Lady please, just follow the instructional diagram!
Here in Adelaide, South Australia, we have small, rectangular, paper, bus (tram, train) tickets.
Well, not quite paper, they're more a thin cardboardy thing.
Each single ticket is good for two hours after validation, each multi-trip ticket is good for ten two hour rides.
We've had them for years, so you'd think people would know how to use them by now.
Time after time, people insert their tickets into the validating machine the wrong way.
Either upside down, back to front, or both.
These tickets have a directional arrow printed on one side and the magnetic validating strip on the other side.
(I have photos, but we all know I can't be uploading any)
AND there is a small cardboard instructional image cable-tied to the pole that holds the validating machine.
It's a very clear instruction.
The ticket must be inserted this way!
Yet every day those of us on the bus hear the "boink" of a rejected ticket over and over as someone inserts the ticket the wrong way, spins it around and tries again, then flips it over and tries again, until they eventually get the green light.
Some even have a fist full of tickets and try every single one until they find one that is still within the two hour time limit, or discover they are all out of time and have to buy a new one.
Can’t they check before boarding?
While they are waiting at the stop seems like a good time.
Let’s not mention those who board the bus and then start searching through pockets, purses, handbags looking for their ticket.

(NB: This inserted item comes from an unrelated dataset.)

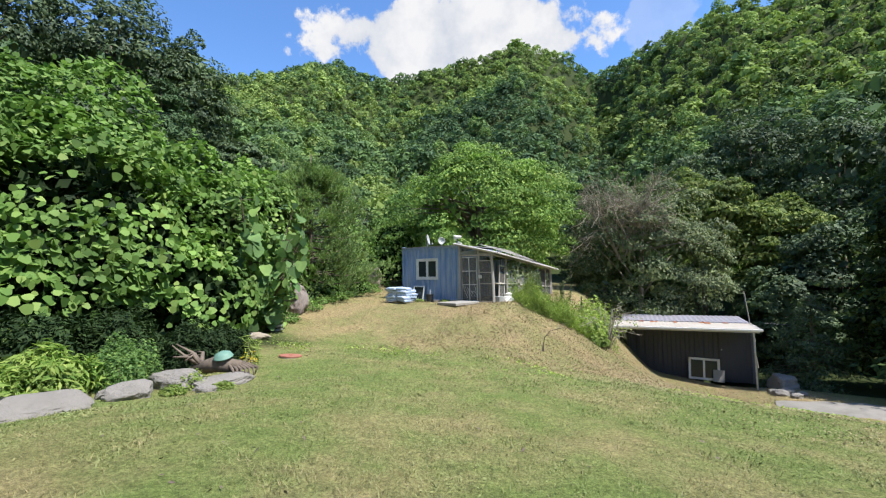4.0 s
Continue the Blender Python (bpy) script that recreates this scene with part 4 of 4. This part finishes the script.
dish(-13.05, 21.15, 3.07, 0.25, 112, -12, "grey satellite dish turned aside on the hut roof")
dish(-12.12, 20.95, 3.03, 0.17, 36, -10, "small grey satellite dish facing the lawn")
lamp = thing("flood_lamp", pose(-11.12, 20.86, 3.03), "white outdoor lamp on a bracket at the roof corner", "lamp")
part("bracket", box((-0.05, -0.04, 0.0), (0.05, 0.04, 0.2), 0.008), WHITE, lamp)
part("arm", tube([(0, 0, 0.12), (-0.12, -0.03, 0.34)], [0.022, 0.02], 8), WHITE, lamp)
smooth(part("lamp_head", tube([(-0.17, -0.08, 0.40), (-0.05, -0.03, 0.41), (0.15, 0.03, 0.40)], [0.12, 0.075, 0.06], 16), WHITE, lamp))
part("sensor", box((0.06, -0.07, 0.02), (0.17, 0.05, 0.13), 0.015), WHITE, lamp)
heap = thing("junk_heap", pose(-9.15, 21.75, 0.30), "white bags and a grey box heaped beside the porch", "clutter")
part("grey_box", box((-0.3, -0.75, 0.0), (0.05, -0.35, 0.36), 0.02), STEEL, heap)
for i, (x, y, z, s) in enumerate([(0.05, 0.1, 0.16, 0.24), (-0.05, 0.45, 0.15, 0.22), (0.1, 0.75, 0.1, 0.16), (0.0, 0.25, 0.36, 0.17), (0.12, -0.18, 0.1, 0.15)]):
    bm = rock_mesh((s, s, s * 0.75), 50 + i, 0.35)
    bm.transform(Matrix.Translation((x, y, z)))
    smooth(part("white_bag", bm, WHITE, heap))
part("plank", box((-0.15, -0.8, -0.12), (0.3, 1.2, -0.02), 0.006), OLD_WOOD, heap)
panel = thing("window_frame", pose(-9.27, 21.25, 0.35, 0, 6, 90), "old weathered window frame leaning in the porch side", "window")
for lo, hi in (((0, 0, 0), (0.07, 0.05, 1.75)), ((0.55, 0, 0), (0.62, 0.05, 1.75)), ((0.07, 0, 0), (0.55, 0.05, 0.07)), ((0.07, 0, 1.68), (0.55, 0.05, 1.75)), ((0.07, 0, 0.9), (0.55, 0.05, 0.95))):
    part("frame_bar", box(lo, hi, 0.006), OLD_WOOD, panel)
part("net", box((0.07, 0.02, 0.07), (0.55, 0.024, 1.68)), NET, panel)
trays = thing("tray_stack", pose(-13.6, 12.6, land1(-13.6, 12.6), 0, 0, 25), "stack of dark grey trays beside the thicket", "trays")
for i in range(6):
    bm = box((-0.3, -0.22, 0.07 * i), (0.3, 0.22, 0.07 * i + 0.045), 0.015)
    bm.transform(Matrix.Rotation(radians(3 * math.sin(i * 2.0)), 4, "Z"))
    part("tray", bm, BLACK if i % 2 else STEEL, trays)

# ---- things by the shed ----
def shed_at(x, y, z, rx=0, ry=0, rz=0):
    return SHED @ pose(x, y, z, rx, ry, rz)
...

Now, let's be clear, I'm not talking about those few people who have never caught a bus before, or catch one maybe once in a blue moon,so don't know the system. (Although they too could just glance at the instruction board, it's right there). Usually they have someone with them who knows how and shows or tells them.

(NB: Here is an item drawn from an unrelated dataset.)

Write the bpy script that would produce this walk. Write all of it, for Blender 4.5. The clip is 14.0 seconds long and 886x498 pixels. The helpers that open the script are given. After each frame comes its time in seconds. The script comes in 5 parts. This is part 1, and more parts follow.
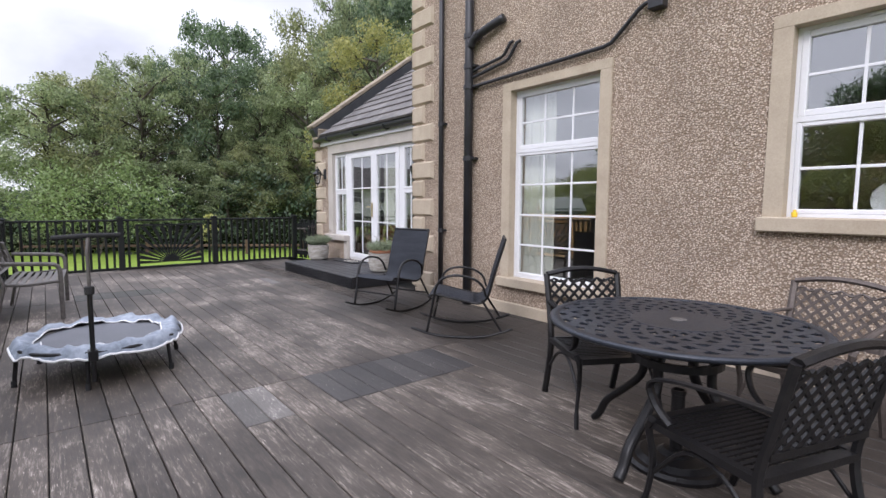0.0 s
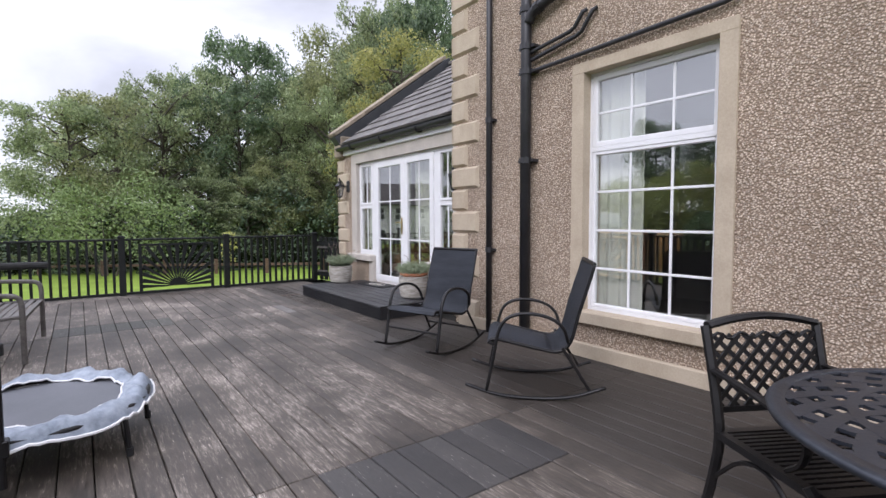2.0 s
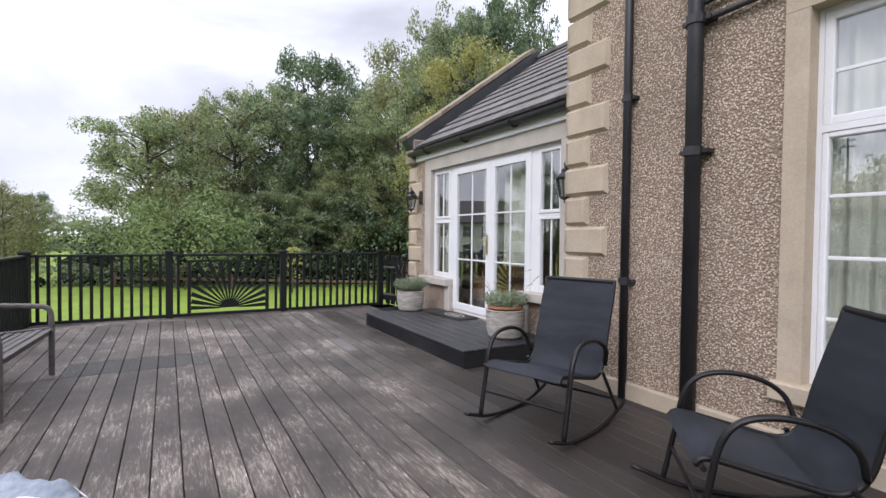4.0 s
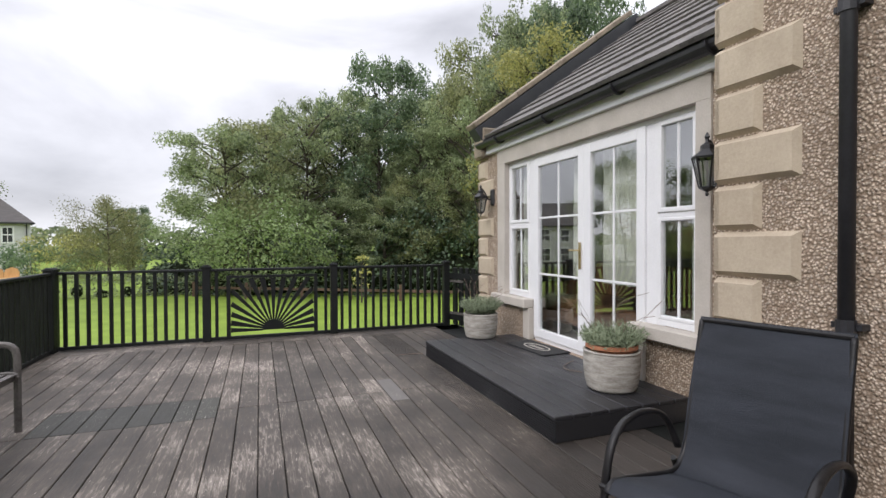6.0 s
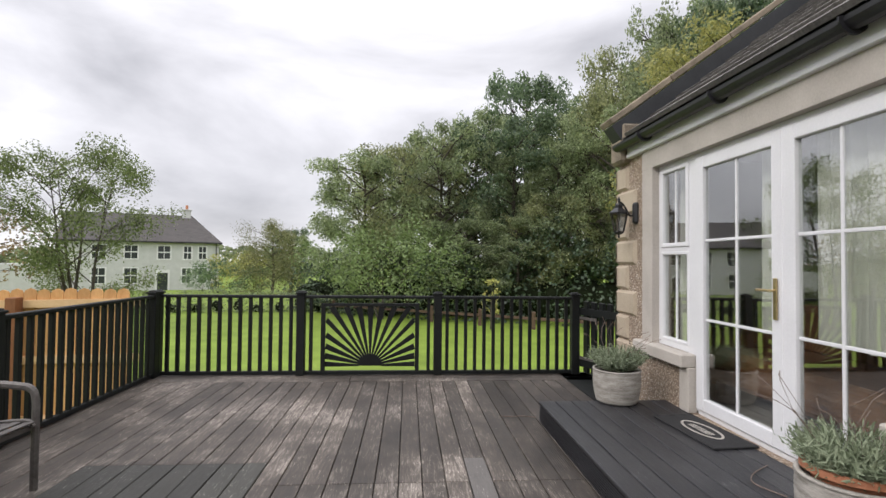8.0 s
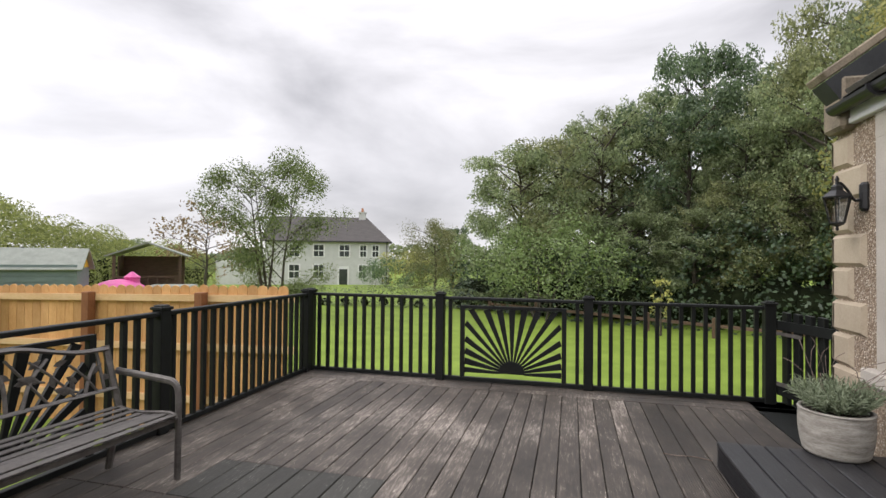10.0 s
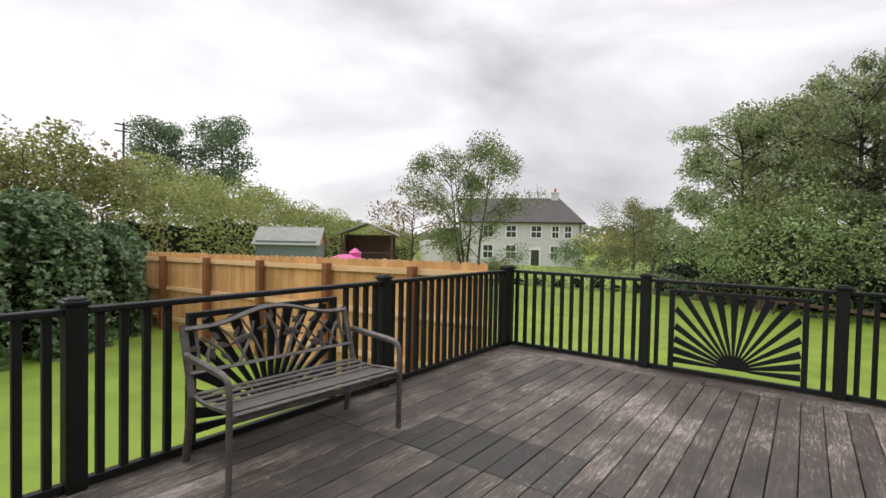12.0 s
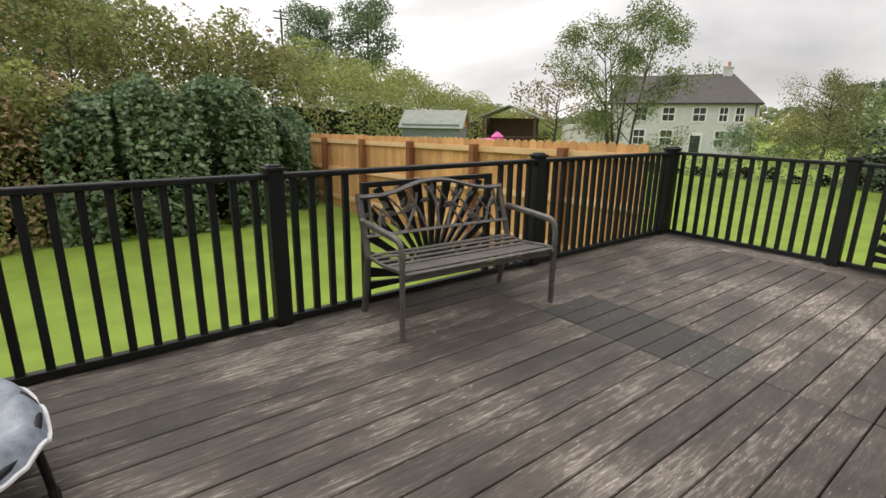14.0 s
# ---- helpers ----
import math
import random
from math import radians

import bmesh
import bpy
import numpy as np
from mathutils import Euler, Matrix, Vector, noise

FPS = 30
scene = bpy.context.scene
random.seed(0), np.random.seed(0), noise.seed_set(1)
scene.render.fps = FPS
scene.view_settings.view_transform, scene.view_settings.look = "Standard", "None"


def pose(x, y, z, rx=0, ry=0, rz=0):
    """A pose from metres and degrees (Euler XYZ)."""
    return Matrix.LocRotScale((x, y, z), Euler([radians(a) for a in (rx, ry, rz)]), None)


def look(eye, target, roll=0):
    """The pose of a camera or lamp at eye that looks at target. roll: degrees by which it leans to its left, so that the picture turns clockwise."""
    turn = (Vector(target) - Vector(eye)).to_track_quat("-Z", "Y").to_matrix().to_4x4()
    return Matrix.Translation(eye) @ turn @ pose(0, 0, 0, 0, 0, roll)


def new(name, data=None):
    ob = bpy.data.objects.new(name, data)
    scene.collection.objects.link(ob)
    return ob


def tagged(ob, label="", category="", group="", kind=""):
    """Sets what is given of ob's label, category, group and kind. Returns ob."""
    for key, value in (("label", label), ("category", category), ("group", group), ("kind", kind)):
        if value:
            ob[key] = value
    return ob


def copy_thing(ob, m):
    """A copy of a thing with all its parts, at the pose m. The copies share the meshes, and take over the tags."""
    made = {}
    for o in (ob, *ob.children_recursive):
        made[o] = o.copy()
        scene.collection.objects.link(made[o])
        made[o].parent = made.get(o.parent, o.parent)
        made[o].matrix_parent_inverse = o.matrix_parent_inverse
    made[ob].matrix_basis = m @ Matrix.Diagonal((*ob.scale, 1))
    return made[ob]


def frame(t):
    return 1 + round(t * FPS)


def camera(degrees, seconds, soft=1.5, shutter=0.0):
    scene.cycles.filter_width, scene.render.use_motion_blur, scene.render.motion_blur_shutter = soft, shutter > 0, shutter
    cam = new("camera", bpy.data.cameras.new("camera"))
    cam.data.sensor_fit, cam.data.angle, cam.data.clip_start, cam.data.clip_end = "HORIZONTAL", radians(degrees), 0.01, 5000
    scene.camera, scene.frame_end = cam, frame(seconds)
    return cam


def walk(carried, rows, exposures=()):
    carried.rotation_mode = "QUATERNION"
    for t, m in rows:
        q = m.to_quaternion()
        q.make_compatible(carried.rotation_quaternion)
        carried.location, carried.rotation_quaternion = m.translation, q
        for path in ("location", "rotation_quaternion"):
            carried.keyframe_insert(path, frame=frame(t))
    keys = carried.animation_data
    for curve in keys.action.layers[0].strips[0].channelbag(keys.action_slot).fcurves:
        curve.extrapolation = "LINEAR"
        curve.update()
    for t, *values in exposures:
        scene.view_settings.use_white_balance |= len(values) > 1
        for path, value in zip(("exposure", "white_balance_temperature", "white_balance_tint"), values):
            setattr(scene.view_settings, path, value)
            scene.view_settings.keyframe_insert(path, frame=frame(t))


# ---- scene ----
cam = camera(83.8, 14.0)
PATH = [
    (0, (-4.375, 2.125, 1.324), (-3.125, 3.675, 1.14), 0.3),
    (0.5, (-4.253, 2.343, 1.323), (-2.992, 3.886, 1.161), 0.3),
    (1, (-4.097, 2.612, 1.309), (-2.828, 4.151, 1.158), 0.2),
    (1.5, (-3.938, 2.931, 1.308), (-2.719, 4.511, 1.179), 0.0),
    (2, (-3.833, 3.301, 1.299), (-2.648, 4.907, 1.179), -0.2),
    (2.5, (-3.697, 3.678, 1.278), (-2.557, 5.318, 1.171), -0.5),
    (3, (-3.574, 4.057, 1.273), (-2.491, 5.735, 1.186), -0.0),
    (5.5, (-2.746, 5.751, 1.332), (-1.957, 7.589, 1.306), 0.1),
    (6, (-2.574, 6.057, 1.345), (-1.878, 7.932, 1.314), -0.2),
    (6.5, (-2.394, 6.349, 1.365), (-1.844, 8.272, 1.359), -0.2),
    (7, (-2.189, 6.632, 1.381), (-1.803, 8.595, 1.405), 0.6),
    (7.5, (-2.052, 6.933, 1.392), (-1.775, 8.913, 1.427), 0.6),
    (7.7, (-2.004, 7.038, 1.401), (-1.782, 9.025, 1.452), 0.6),
    (9.8, (-1.762, 7.684, 1.444), (-2.176, 9.64, 1.485), 0.5),
    (10, (-1.754, 7.706, 1.444), (-2.255, 9.642, 1.478), 0.6),
    (10.5, (-1.752, 7.699, 1.434), (-2.456, 9.571, 1.463), 0.9),
    (11, (-1.762, 7.7, 1.432), (-2.633, 9.5, 1.444), 1.0),
    (11.5, (-1.806, 7.692, 1.416), (-2.833, 9.408, 1.403), 1.2),
    (12, (-1.838, 7.684, 1.406), (-3.024, 9.294, 1.352), 1.2),
    (12.5, (-1.876, 7.658, 1.401), (-3.203, 9.15, 1.286), 1.3),
    (13, (-1.902, 7.623, 1.376), (-3.333, 9.004, 1.165), 1.3),
    (13.5, (-1.935, 7.604, 1.35), (-3.434, 8.879, 0.99), 1.3),
    (14, (-1.948, 7.593, 1.322), (-3.471, 8.784, 0.809), 0.9),
]
walk(cam, [(t, look(eye, target, roll)) for t, eye, target, roll in PATH],
     [(0, 0.36, 5880, 18), (3, 0.29, 5880, 18), (6, 0.20, 6200, 14), (7.5, 0.1, 6300, 14), (11, 0.04, 6450, 14), (12.5, 0.0, 6550, 14), (14, 0.05, 6750, 11)])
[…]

I'm talking about people who ride the bus all the time, those who get on, do the spin around, flip over ticket manouvre again and again while cheerfully stating, "I always get this wrong".

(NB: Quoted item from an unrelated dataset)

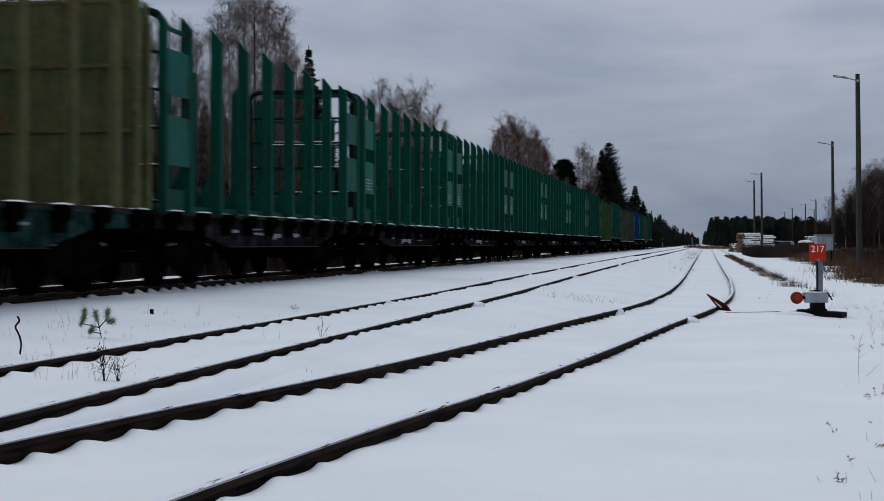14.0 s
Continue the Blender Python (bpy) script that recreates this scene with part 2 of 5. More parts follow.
def add_rod(bm, a, b, r0, r1=None, sides=8):
    a, b = Vector(a), Vector(b)
    d = b - a
    m = Matrix.Translation((a + b) / 2) @ d.to_track_quat("Z", "Y").to_matrix().to_4x4()
    bmesh.ops.create_cone(bm, cap_ends=True, segments=sides, radius1=r0, radius2=r0 if r1 is None else r1, depth=d.length, matrix=m)


def add_prism(bm, outline, x0, x1):
    """A plate: an outline of (y, z) drawn out from x0 to x1."""
    a = [bm.verts.new((x0, y, z)) for y, z in outline]
    b = [bm.verts.new((x1, y, z)) for y, z in outline]
    k = len(outline)
    bm.faces.new(a)
    bm.faces.new(b[::-1])
    for i in range(k):
        bm.faces.new((a[i], b[i], b[(i + 1) % k], a[(i + 1) % k]))
    bmesh.ops.recalc_face_normals(bm, faces=bm.faces)


def part(name, data, mat=None, parent=None, label="", at=None):
    """One mesh object under a thing or part; data is a bmesh or a mesh that alike parts share."""
    me = from_bm(name, data, mat) if isinstance(data, bmesh.types.BMesh) else data
    ob = new(name, me)
    ob.parent = parent
    if at is not None:
        ob.matrix_basis = at
    return tagged(ob, label)


def spline(points, step):
    """Points (x, y, z) smoothed by a Catmull-Rom curve and sampled about every step metres."""
    p = np.array(points, float)
    p = np.vstack([2 * p[0] - p[1], p, 2 * p[-1] - p[-2]])
    out = []
    for i in range(1, len(p) - 2):
        k = max(2, int(np.linalg.norm(p[i + 1] - p[i]) / step))
        d = [np.sqrt(np.linalg.norm(p[j + 1] - p[j])) for j in (i - 1, i, i + 1)]
        t0, t1 = 0.0, d[0]
        t2, t3 = d[0] + d[1], d[0] + d[1] + d[2]
        for u in np.linspace(t1, t2, k, endpoint=False):
            a1 = (t1 - u) / (t1 - t0) * p[i - 1] + (u - t0) / (t1 - t0) * p[i]
            a2 = (t2 - u) / (t2 - t1) * p[i] + (u - t1) / (t2 - t1) * p[i + 1]
            a3 = (t3 - u) / (t3 - t2) * p[i + 1] + (u - t2) / (t3 - t2) * p[i + 2]
            b1 = (t2 - u) / (t2 - t0) * a1 + (u - t0) / (t2 - t0) * a2
            b2 = (t3 - u) / (t3 - t1) * a2 + (u - t1) / (t3 - t1) * a3
            out.append((t2 - u) / (t2 - t1) * b1 + (u - t1) / (t2 - t1) * b2)
    out.append(p[-2])
    return np.array(out)


def sideways(line, off):
    """A line moved to its right by off metres (on the level)."""
    d = np.gradient(line, axis=0)
    d[:, 2] = 0
    d /= np.linalg.norm(d, axis=1)[:, None]
    right = np.stack([d[:, 1], -d[:, 0], np.zeros(len(d))], 1)
    o = np.asarray(off)
    return line + right * (o[:, None] if o.ndim else o)


def sweep(name, line, profile, mat, closed=True, smooth=False):
    """A profile of (offset to the right, height) drawn along a line."""
    n, k = len(line), len(profile)
    verts = np.stack([sideways(line, o) + np.array((0, 0, h)) for o, h in profile], 1).reshape(-1, 3)
    faces = []
    for i in range(n - 1):
        for j in range(k if closed else k - 1):
            a, b = i * k + j, i * k + (j + 1) % k
            faces.append((a, a + k, b + k, b))
    if closed:
        faces += [tuple(range(k)), tuple(range((n - 1) * k, n * k))[::-1]]
    return mesh_of(name, verts, faces, mat, smooth)


# ---- plan of the tracks ----
GAUGE = 1.524
LEAN = radians(0.3745)                                # the main line runs this far to the right of the y axis
MAIN_WAY = Vector((math.sin(LEAN), math.cos(LEAN), 0))
MAIN_LEFT = Vector((-math.cos(LEAN), math.sin(LEAN), 0))
MAIN_OFF, MAIN_TOP = 10.11, 0.28                      # centre line beside the tripod, rail top
MAIN = np.array([MAIN_LEFT * MAIN_OFF + MAIN_WAY * q + Vector((0, 0, MAIN_TOP)) for q in (-60, -20, 0, 20, 40, 60, 90, 130, 200, 350, 600)])
LOOP = [(-4.39, -30, 0.092), (-4.39, 0, 0.092), (-4.385, 10, 0.09), (-4.34, 18, 0.083), (-4.2, 28, 0.09), (-4.08, 40, 0.14), (-3.85, 60, 0.20), (-3.6, 85, 0.25), (-3.1, 140, 0.28), (-2.4, 260, 0.28), (-1.2, 500, 0.28)]
SPUR = [(-6.6, -25, 0.08), (-4.25, -8, 0.08), (-3.24, 0, 0.08), (-2.69, 5, 0.08), (-2.37, 8, 0.06), (-2.06, 10.6, 0.025), (-1.69, 14.8, -0.028), (-1.1, 21.2, -0.063), (-0.54, 26.5, -0.082),
        (-0.22, 31, -0.097), (-0.02, 36, -0.116), (0.10, 42, -0.131), (0.20, 50, -0.138), (0.28, 65, -0.149), (0.46, 105, -0.097), (0.95, 200, -0.04), (1.5, 310, 0.0), (2.4, 520, 0.05)]
SPUR_LINE, LOOP_LINE, MAIN_LINE = spline(SPUR, 0.6), spline(LOOP, 0.8), spline(MAIN, 1.0)


def smooth_step(a, b, v):
    u = np.clip((np.asarray(v, float) - a) / (b - a), 0, 1)
    return u * u * (3 - 2 * u)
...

On the other side of the coin are the many, many, many people who get it right.
These tickets are now being phased out with new plastic metro cards being issued.
These are the size of a credit card, and there are machines popping up in various places, such as the train station, or the information centre, where you can insert the card and charge it up with however much cash you'd like by entering your bank information.
The cost is debited from your bank account.
You can also recharge online.
I'm not sure if there is a limit on the amount you can put on the card.
These would seem to be a much better idea, as instead of inserting a ticket on the bus, you only have to touch the card against the circular icon printed on the validating machine.
You can’t get that wrong, surely.
The machine will then show a green light and tell you how many rides you have left.
When your balance is getting too low, it will flash a green and yellow light, so that you know you need to recharge the card soon.
Each ride is still good for the two hours as before, with seniors still travelling free between 9am and 3pm Mondays to Fridays, and all day on weekends and public holidays.
Those of us who hold Seniors cards were sent new Seniors cards in the mail with a little metro card icon in the bottom corner.
When I received mine, I went into the bus information centre and handed in all my unused multitrip tickets and had the $$ balance transferred to my new metro card.
It will solve the problem of people not knowing how to insert the paper ticket.
Really, it will!
How easy is it to just touch the card to the machine?
I think these new metro cards are a great idea, mine seems to work very well and validating on the bus (or tram or train) is much quicker for those of us that have them.